Let's get personal: is it time to bring in the number plate police?

| 26 Sep 2012

Why is it that some marques and models attract (usually horribly contrived) personalised number plates so much more than others?

Of course there is no type of classic that doesn't have the occasional devotee of the comedy registration, but with some makes of car it appears to have become compulsory.

And when you see them en masse it instantly turns their "individuality" into a whole different ball-game.

This came to mind twice this year, both times when I saw huge gatherings of F40s. At the most recent, there were 14 of the Maranello wonder-cars in a row and the obsession with personalising them came into sharp, I hesitate to say slightly nauseating, focus.

Of the 14, three (at the most, I had my doubts even about a couple of the 'normal' ones) were still wearing the plates they were born with.

All the rest were personalised, one or two relating to power or colour, but generally just starting with F40. No fewer than eight of the 14 in fact. From F40 SAY to F40 SHY and pretty much everything else you can imagine.

Now, I can see where they are coming from and I bet that a plate starting F40 doesn't make that much of a dent in the pocket, especially if you can afford the supercar to go with it.

I will also concede that I might even be kind of impressed by such a nice detail touch if I saw each of them individually, but when you see row upon row of them (and it was far worse at the Silverstone Classic where there were 70-plus F40s!), it all starts to seem just a little bit tacky.

Is this just my usual hubris, to think that I am in a position to tell people how to dress their cars?
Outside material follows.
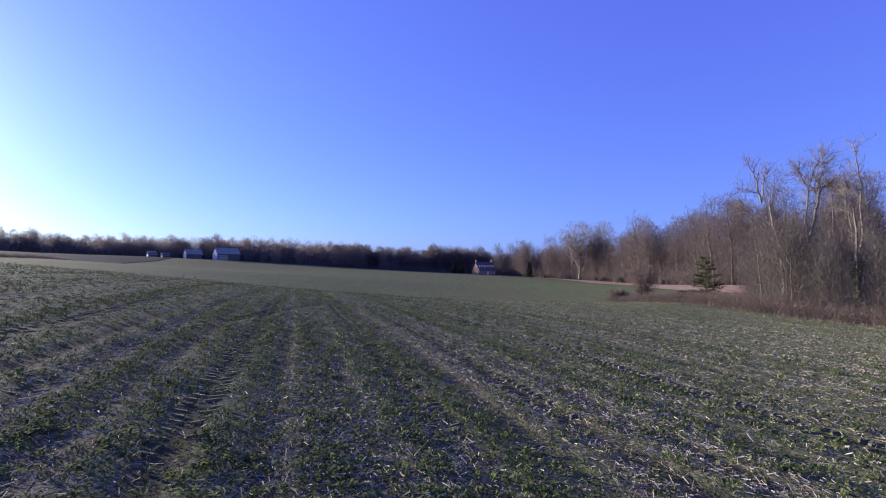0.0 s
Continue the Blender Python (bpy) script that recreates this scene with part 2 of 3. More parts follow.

Probably, but remember that it is just an opinion, one that I am fortunate enough to have a platform to express.

Jealousy? Hmmm, maybe, but I don't think so. After all, it is not just F40-related envy. The other worst offenders in my book (and some of their efforts to spell out marque or model, or even a nickname, make the F40s look positively classy) are Subaru Imprezas and Lotus Elises.

And it is not just the public, either. Sharing a car park as we do with Autocar, What Car? and Pistonheads, we see a succession of awful stuff on cars supplied by manufacturers who really should know better.

Is this all too cruel? Maybe, but think of some of the ones you have seen, puzzled over for ages in traffic jams until any misspelled, vaguely tenuous connection to the car becomes clear, at which point you think "plonker" and hope they promptly disappear.

Don't get me wrong, I am not against personalised number plates per se, and there are many brilliant ones, but there should be some sort of enforced quality control: a panel of taste-arbiters such as Peter York and Stephen Fry to discern between what is witty, meaningful and acceptable and what is just a little bit desperate and sad.

Similarly, just as with disparate extremists (of any sort), these plates may be palatable in isolation, but it simply can't be good for the rest of humanity to bring them all together in one place.